I'm using 64 bit floating point numbers (doubles) throughout, and I'm expecting effective precision to be at least $1e^{-10}$, but I'm getting only maybe $1e^{-9}$. I traced the problem to the fact that $\cos(\frac{\Pi}{2}) \approx 1e^{-9}$ on my machine. Which means when I evaluate my function it returns 0 at a place that isn't exactly a root of my function.
This isn't entirely unexpected. I'm well aware of numeric issues on machines. I think most modern CPUs use CORDIC for trig evaluations, which interpolate between table lookup values. Some numeric noise on the least significant bits is sort of par for the course.
I'm just wondering if there's some known method to get around the limitations of the machine implementation of sine and cosine for root finding with Newton's Method? Is there some way to maybe transform my initial equation in some way that will give me a function with the same roots in some given neighborhood but better numerical behavior? Taylor series approximations come to mind but they don't always have great numerical behavior (although I don't have a lot of experience in that regard so I might be wrong).

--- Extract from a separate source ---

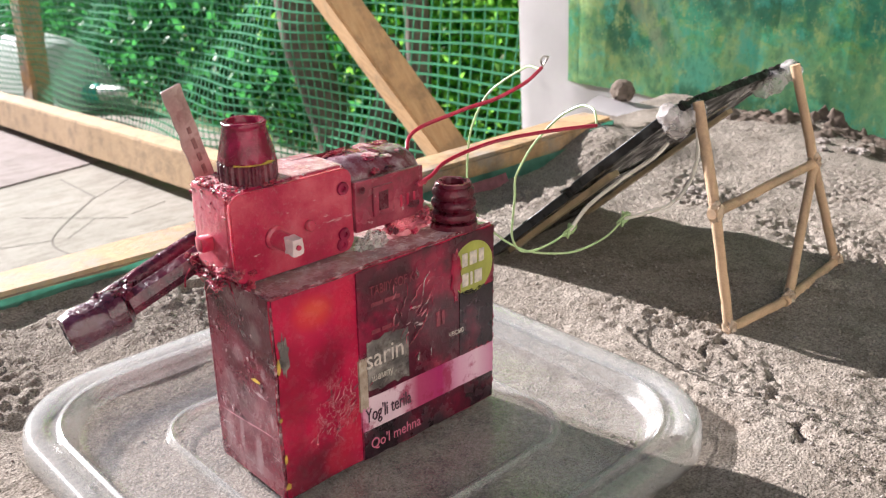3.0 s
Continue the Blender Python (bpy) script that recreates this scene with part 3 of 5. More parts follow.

Really any general advice about numeric root finding with trig functions would be helpful.
UPDATE
I was slightly wrong. The real problem is that: $\cos(3.141592650897981) = -1$ on my machine. That angle value is roughly $2.69e^{-9}$ off from actual $\Pi$. You can reproduce this with google, actually. Try googling "cos(3.141592650897981)" and "PI – 3.141592650897981" to see what I mean.
Best Answer
Somewhere your program seems to be using single precision rather than double precision. Any reasonable implementation of double-precision arithmetic should give you $\cos(\pi/2)$ with an error of $10^{-16}$ or so. What do you get for $\pi$?